* start Records for the exercise *

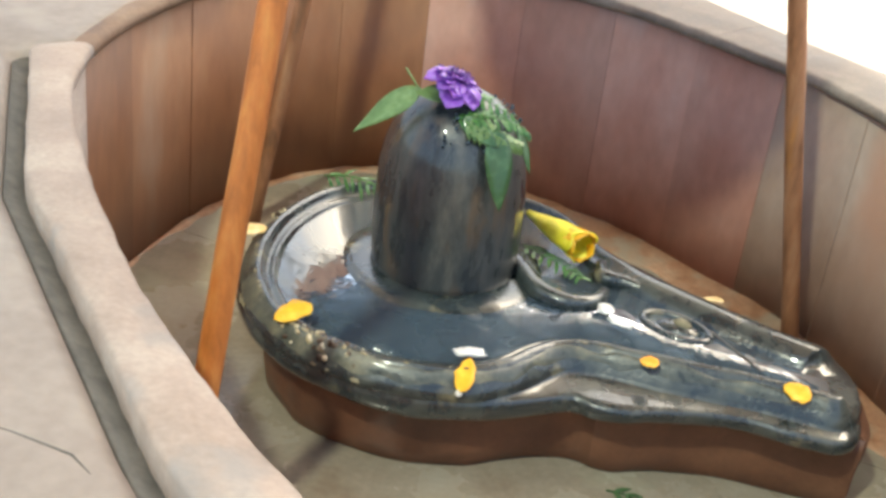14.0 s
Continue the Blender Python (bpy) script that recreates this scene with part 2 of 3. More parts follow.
def blade(bm, m, length, width, fold=0.25, curl=0.15, n=10, widest=0.4, thick=0.0006, tipped=1.0, ragged=0.0):
    """A leaf or petal: a folded, curled blade with thickness."""
    top, low = [], []
    for i in range(n + 1):
        t = i / n
        w = width / 2 * (math.sin(math.pi * t ** (math.log(0.5) / math.log(widest))) ** (0.85 * tipped)) if 0 < t < 1 else width * 0.01
        x, z = length * t, -curl * length * t * t
        rows = []
        for s in (-1, -0.5, 0, 0.5, 1):
            rag = 1 + ragged * noise.noise((t * 5, s * 2, length * 400 + width * 900))
            rows.append(Vector((x, w * s * rag, z + abs(s) * w * fold + 0.05 * w * math.sin(9 * t + 3 * s))))
        top.append([bm.verts.new(m @ (p + Vector((0, 0, thick)))) for p in rows])
        low.append([bm.verts.new(m @ p) for p in rows])
    for i in range(n):
        for k in range(4):
            bm.faces.new((top[i][k], top[i + 1][k], top[i + 1][k + 1], top[i][k + 1]))
            bm.faces.new((low[i][k], low[i][k + 1], low[i + 1][k + 1], low[i + 1][k]))
        bm.faces.new((top[i][0], low[i][0], low[i + 1][0], top[i + 1][0]))
        bm.faces.new((top[i][4], top[i + 1][4], low[i + 1][4], low[i][4]))
    for i in (0, n):
        for k in range(4):
            bm.faces.new((top[i][k], top[i][k + 1], low[i][k + 1], low[i][k]))


# ---- the sunken basin ----
INNER = [(0.486, -0.09), (0.437, 0.035), (0.370, 0.163), (0.295, 0.243), (0.185, 0.345), (0.05, 0.408), (-0.09, 0.415),
         (-0.19, 0.375), (-0.267, 0.28), (-0.315, 0.17), (-0.341, 0.05), (-0.335, -0.08), (-0.279, -0.225), (-0.188, -0.396),
         (-0.118, -0.496), (-0.054, -0.577), (0.05, -0.69), (0.2, -0.76), (0.38, -0.72), (0.5, -0.58), (0.550, -0.4), (0.532, -0.24)]
OUTER = [(0.60, -0.12), (0.535, 0.007), (0.478, 0.17), (0.345, 0.319), (0.211, 0.488), (0.045, 0.515), (-0.10, 0.52),
         (-0.29, 0.356), (-0.352, 0.12), (-0.36, 0.0), (-0.392, -0.025), (-0.3, -0.28), (-0.128, -0.558), (-0.055, -0.66),
         (0.03, -0.79), (0.2, -0.86), (0.42, -0.82), (0.59, -0.66), (0.66, -0.4), (0.64, -0.26)]
RIM_Z, GROUND_Z = 0.277, 0.248
NW = 360
inner = even(smooth_loop(INNER, 14), NW)
inner_n = normals(inner)


def hit_outer(p, d):
    """How far the outer edge of the coping lies from p along d."""
    best = 0.12
    for i in range(len(OUTER)):
        a, b = Vector(OUTER[i]), Vector(OUTER[(i + 1) % len(OUTER)])
        e = b - a
        den = d.x * e.y - d.y * e.x
        if abs(den) < 1e-9:
            continue
        q = a - p
        t, u = (q.x * e.y - q.y * e.x) / den, (q.x * d.y - q.y * d.x) / den
        if t > 0 and 0 <= u <= 1:
            best = min(best, t)
    return max(best, 0.018)


width = [hit_outer(p, n) for p, n in zip(inner, inner_n)]
outer = [p + n * w for p, n, w in zip(inner, inner_n, width)]


def sweep(lo, hi, section, gap=0.0):
    """A solid that follows the basin's edge from sample lo to hi; section(i) gives its (out, z) corners in order."""
    bm = bmesh.new()
    rings = []
    for i in range(lo, hi + 1):
        k = i % NW
        p, n = inner[k], inner_n[k]
        t = Vector((-n.y, n.x))
        shift = t * gap if i == lo else (-t * gap if i == hi else Vector((0, 0)))
        rings.append([bm.verts.new((*(p + n * o + shift), z)) for o, z in section(k)])
    for a, b in zip(rings, rings[1:]):
        bridge(bm, a, b)
    for ring, flip in ((rings[0], -1), (rings[-1], 1)):
        bm.faces.new([bm.verts.new(v.co) for v in ring][::flip])
    return bm


wall_basin = thing("wall_basin", "curved red sandstone wall of the sunken basin", "wall", kind="structure")
bm = bmesh.new()
ring_a = [bm.verts.new((*(p + n * 0.0025), -0.02)) for p, n in zip(inner, inner_n)]
ring_b = [bm.verts.new((*(p + n * 0.0025), 0.260)) for p, n in zip(inner, inner_n)]
ring_c = [bm.verts.new((*(p + n * 0.017), 0.260)) for p, n in zip(inner, inner_n)]
ring_d = [bm.verts.new((*(p + n * 0.017), -0.02)) for p, n in zip(inner, inner_n)]
for a, b in ((ring_a, ring_b), (ring_b, ring_c), (ring_c, ring_d), (ring_d, ring_a)):
    bridge(bm, a, b)
part("backing", bm, M_JOINT, wall_basin, "dark mortar behind the slabs")
slabs = 28
for s in range(slabs):
    lo, hi = NW * s // slabs, NW * (s + 1) // slabs
    off = random.uniform(-0.001, 0.001)
    at = inner[(lo + hi) // 2 % NW]
    stone = M_COPING if at.x < -0.325 and at.y < 0.03 else M_WALL_BROWN_SHADED if at.x < -0.10 or at.y < -0.55 else M_WALL_RED if at.x < 0.30 and at.y > 0 else M_WALL_PALE_HAZY
    part("wall_slab", sweep(lo, hi, lambda k: ((off, 0.0), (off - 0.0005, 0.10), (off, 0.2625), (0.009, 0.2625), (0.009, 0.0)), 0.0002),
         stone, wall_basin, smooth=True)

trim = thing("trim", "worn stone coping round the basin edge", "coping", kind="structure")
def along(x, y):
    return min(range(NW), key=lambda i: (inner[i] - Vector((x, y))).length) / NW


NW_FROM, NW_TO = along(-0.262, 0.29), along(-0.341, 0.0)
cuts = sorted([c for c in (0.0, 0.055, 0.135, 0.20, 0.275, 0.335, 0.385, 0.70, 0.80, 0.90) if not NW_FROM - 0.03 < c < NW_TO + 0.03] + [NW_FROM, NW_TO])


def coping_section(k):
    w = width[k]
    wob = 0.0022 * noise.noise((inner[k].x * 14, inner[k].y * 14, 2.0)) + 0.0013 * noise.noise((inner[k].x * 60, inner[k].y * 60, 6.0))
    low = GROUND_Z - 0.03
    worn = max(0.0, min(0.030, (-inner[k].y - 0.34) * 0.16)) if inner[k].x < 0.05 else 0.0      # the inner edge is worn off to a slope
    worn = min(worn, w * 0.32)
    return ((0.002 + wob, 0.2635), (-0.004 + wob, 0.2645), (-0.0045 + wob, 0.2700), (-0.0025 + wob, 0.2745 - worn * 0.15), (0.003 + worn, RIM_Z - 0.0008 + wob),
            (w * 0.5, RIM_Z + wob * 0.3), (w - 0.004 + wob, RIM_Z - 0.0005), (w - 0.001 + wob, RIM_Z - 0.003), (w + wob * 0.5, low))


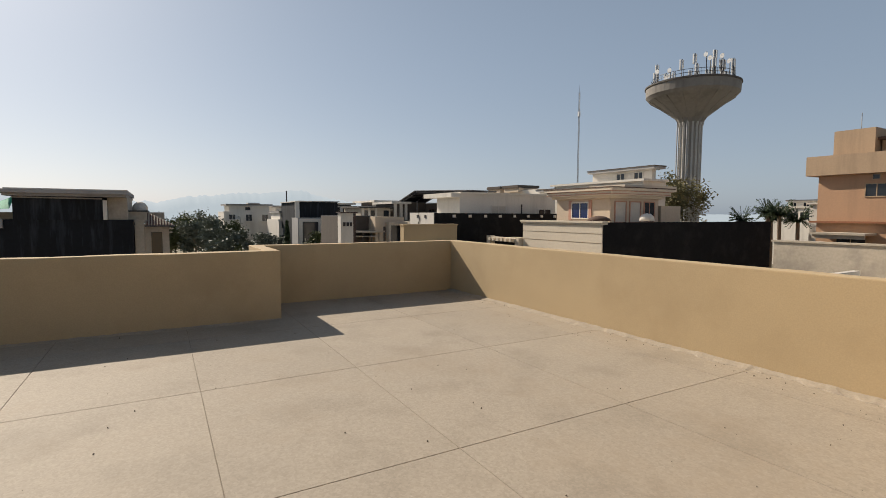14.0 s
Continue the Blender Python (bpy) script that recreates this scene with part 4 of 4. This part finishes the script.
# ---- west side ----
def terracotta_house():
    h = house("terracotta_house", (-8, -14, G), "terracotta house with a maroon roof edge")
    part("wall", box(-13.3, -24, G, 6, -14.0, 1.42), TERRACOTTA, h)
    part("fascia", box(-13.6, -24.6, 1.40, 6.6, -13.6, 1.90), TERRACOTTA, h)
    part("roof_edge", box(-13.66, -24.7, 1.90, 6.7, -13.54, 2.03), MAROON, h, "maroon roof edge")
    y = -14.0
    w = part("window", boxes((-12.62, y, 0.15, -11.25, y + 0.05, 0.22), (-12.62, y, 1.13, -11.25, y + 0.05, 1.2), (-12.62, y, 0.22, -12.55, y + 0.05, 1.13), (-11.32, y, 0.22, -11.25, y + 0.05, 1.13), (-12.0, y, 0.22, -11.94, y + 0.04, 1.13)), BROWN_DARK, h)
    part("pane", box(-12.55, y, 0.22, -11.32, y + 0.02, 1.13), DARKGLASS, w)
    part("downpipe", tube([(-8.7, y + 0.08, G), (-8.7, y + 0.08, 1.5)], 0.09, 10), TERRACOTTA, h)


terracotta_house()


def tile_roof(cx, cy, w, d, eave, ridge):
    h = house("tile_roofed_house", (cx, cy, G), "long low house with a brown hipped tile roof")
    part("wall", box(cx - d / 2 + .4, cy - w / 2 + .4, G, cx + d / 2 - .4, cy + w / 2 - .4, eave), CREAM, h)
    bm = bmesh.new()
    a = [bm.verts.new(p) for p in ((cx - d / 2, cy - w / 2, eave), (cx + d / 2, cy - w / 2, eave), (cx + d / 2, cy + w / 2, eave), (cx - d / 2, cy + w / 2, eave))]
    r = [bm.verts.new(p) for p in ((cx, cy - w / 2 + .5, ridge), (cx, cy + w / 2 - .6, ridge))]
    for f in ((a[0], a[1], r[0]), (a[2], a[3], r[1]), (a[1], a[2], r[1], r[0]), (a[3], a[0], r[0], r[1]), a[::-1]):
        bm.faces.new(f)
    roof = part("roof", bm, TILE_RED, h)
    n = 30
    for i in range(n):
        y = cy - w / 2 + .5 + (w - 1.1) * (i + .5) / n
        part("roll_tile", tube([(cx + d / 2 + .04, y, eave + .05), (cx, y, ridge + .05)], 0.07, 5), TILE_RED, roof)
    for p, q in (((cx, cy - w / 2 + .5, ridge + .06), (cx, cy + w / 2 - .6, ridge + .06)), ((cx, cy + w / 2 - .6, ridge + .06), (cx + d / 2, cy + w / 2, eave + .06)), ((cx, cy - w / 2 + .5, ridge + .06), (cx + d / 2, cy - w / 2, eave + .06))):
        part("ridge", tube([p, q], 0.11, 6), TILE_RED, roof)


tile_roof(-30.5, -23.2, 7.6, 6.0, -1.5, 0.04)


def black_house():
    h = house("black_stone_house", (-34, -7, G), "dark stone faced house with flat roof slabs")
    X = -32.0
    part("wall", box(X - 9, -12.3, G, X, -3.24, 1.16), DARKSTONE, h)
    part("ledge", box(X - 9, -13.1, 0.75, X + 0.15, -8.7, 1.2), GREYHOUSE, h)
    part("tower_wall", box(X - 6, -8.3, 1.16, X + 0.1, -4.58, 2.36), DARKSTONE, h)
    # white strip paints the sunlit sliver at the tower wall's edge
    part("wall_edge", box(X - 0.1, -4.58, 1.16, X + 0.12, -4.4, 2.2), WHITEWASH, h)
    part("roof", boxes((X - 7, -8.6, 2.36, X + 0.5, -3.5, 2.5), (X - 7, -8.9, 2.5, X + 0.75, -3.42, 2.68)), GREYHOUSE, h)
    part("roof_edge", box(X - 7, -8.5, 2.68, X + 0.7, -3.44, 2.74), WHITEWASH, h)
    part("gutter", tube([(X + 0.2, -8.3, 2.3), (X + 0.2, -4.6, 2.27)], 0.04, 6), GREYHOUSE, h)
    part("side_room", box(X - 6, -4.4, 1.16, X - 0.3, -3.5, 2.4), GREYWALL, h)
    part("pale_wall", box(X - 5, -12.0, 1.2, X - 0.4, -10.0, 1.85), GREYHOUSE, h)
    part("pale_wall", box(X - 4, -10.0, 1.2, X - 1.4, -8.3, 1.55), CREAM, h)
    part("terrace_wall", box(X - 6, -4.3, 1.0, X - 1.2, -2.6, 1.6), GREYWALL, h)
    part("terrace_coping", box(X - 6, -4.3, 1.6, X - 1.1, -2.55, 1.68), STEEL_DARK, h)
    part("back_wall", box(X - 9, -3.7, 1.0, X - 3, -1.72, 1.58), GREYWALL, h)
    part("dome", lathe([(0.42, 1.58), (0.41, 1.9), (0.3, 2.1), (0.15, 2.2), (0.02, 2.22)], X - 3.5, -3.0, 20), WHITEWASH, h, "small white dome", smooth=True)
    part("flank_wall", box(X - 6, -3.24, G, X - 1.0, -1.52, 0.83), GREYWALL, h)
    part("flank_pier", box(X - 1.0, -3.2, G, X - 0.6, -2.75, 1.14), GREYWALL, h)
    part("flank_door", box(X - 1.0, -2.42, -4, X - 0.96, -1.88, 0.45), DARKGLASS, h, "dark doorway")
    part("flank_ledge", boxes((X - 1.0, -1.52, 0.62, X - 0.3, -1.3, 0.68), (X - 1.0, -1.52, 0.4, X - 0.4, -1.36, 0.46)), GREYWALL, h)
    # the little hipped roof with raised tile rows
    E, F, lo, x0, x1, y0, y1 = (X - 2.4, -2.72, 1.62), (X - 3.6, -2.72, 1.62), 0.83, X - 4.6, X - 0.7, -2.72, -1.27
    bm = bmesh.new()
    A, B, C, D, ev, fv = [bm.verts.new(p) for p in ((x1, y0, lo), (x1, y1, lo), (x0, y1, lo), (x0, y0, lo), E, F)]
    for f in ((A, B, ev), (B, C, fv, ev), (C, D, fv), (D, A, ev, fv), (D, C, B, A)):
        bm.faces.new(f)
    roof = part("hip_roof", bm, TILE_RED, h, "small hipped brown tile roof")
    for i in range(10):
        f = (i + .3) / 10
        y = y0 + (y1 - y0) * f
        part("roll_tile", tube([(x1 + .03, y, lo + .03), (E[0] + (x1 - E[0]) * f, y, E[2] + (lo - E[2]) * f + .04)], 0.035, 5), GREYWALL, roof)
    part("eave_board", box(x1 - .02, y0, lo - .08, x1 + .05, y1 + .05, lo), STEEL_DARK, h)
    bm = bmesh.new()
    for off in (0.0, 0.03):
        rows = []
        for j in range(11):
            f = j / 10
            top, low = 1.62 + 0.82 * f - 0.10 * math.sin(math.pi * f), 1.58 + 0.14 * f
            rows.append([bm.verts.new((X - 1.8 + 1.5 * k / 6 + off, -10.7 + 2.2 * f, top + (low - top) * k / 6 + 0.04 * math.sin(math.pi * k / 6) * math.sin(7 * f))) for k in range(7)])
        for r0, r1 in zip(rows, rows[1:]):
            for k in range(6):
                bm.faces.new((r0[k], r0[k + 1], r1[k + 1], r1[k]))
    c = single("shade_cloth", bm, GREEN_NET, "green shade cloth stretched over a roof terrace", "shade cloth", smooth=True)
    p = thing("cloth_post", (X - 0.6, -10.4, 1.0), "thin steel post holding a green shade cloth", "post")
    part("post_tube", tube([(X - 0.6, -10.4, 1.0), (X - 0.6, -10.4, 1.8)], 0.04, 6), STEEL, p)
    k2 = house("pale_annex", (-36, -14, G), "pale terraced house annex")
    part("wall", box(-42, -15.5, G, -35, -12.3, 0.2), WHITEWASH, k2)
    part("slant_parapet", box(-41, -14.6, 0.2, -35.2, -12.5, 0.75), WHITEWASH, k2)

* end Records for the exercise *

Set problem: Copy nothing but the lines from the first one in the listing through the line with "bm.faces.new((top[i][k], top[i][k +", and omit the pictures.

Exercise output:
14.0 s
Continue the Blender Python (bpy) script that recreates this scene with part 2 of 3. More parts follow.
def blade(bm, m, length, width, fold=0.25, curl=0.15, n=10, widest=0.4, thick=0.0006, tipped=1.0, ragged=0.0):
    """A leaf or petal: a folded, curled blade with thickness."""
    top, low = [], []
    for i in range(n + 1):
        t = i / n
        w = width / 2 * (math.sin(math.pi * t ** (math.log(0.5) / math.log(widest))) ** (0.85 * tipped)) if 0 < t < 1 else width * 0.01
        x, z = length * t, -curl * length * t * t
        rows = []
        for s in (-1, -0.5, 0, 0.5, 1):
            rag = 1 + ragged * noise.noise((t * 5, s * 2, length * 400 + width * 900))
            rows.append(Vector((x, w * s * rag, z + abs(s) * w * fold + 0.05 * w * math.sin(9 * t + 3 * s))))
        top.append([bm.verts.new(m @ (p + Vector((0, 0, thick)))) for p in rows])
        low.append([bm.verts.new(m @ p) for p in rows])
    for i in range(n):
        for k in range(4):
            bm.faces.new((top[i][k], top[i + 1][k], top[i + 1][k + 1], top[i][k + 1]))
            bm.faces.new((low[i][k], low[i][k + 1], low[i + 1][k + 1], low[i + 1][k]))
        bm.faces.new((top[i][0], low[i][0], low[i + 1][0], top[i + 1][0]))
        bm.faces.new((top[i][4], top[i + 1][4], low[i + 1][4], low[i][4]))
    for i in (0, n):
        for k in range(4):
            bm.faces.new((top[i][k], top[i][k + 1], low[i][k + 1], low[i][k]))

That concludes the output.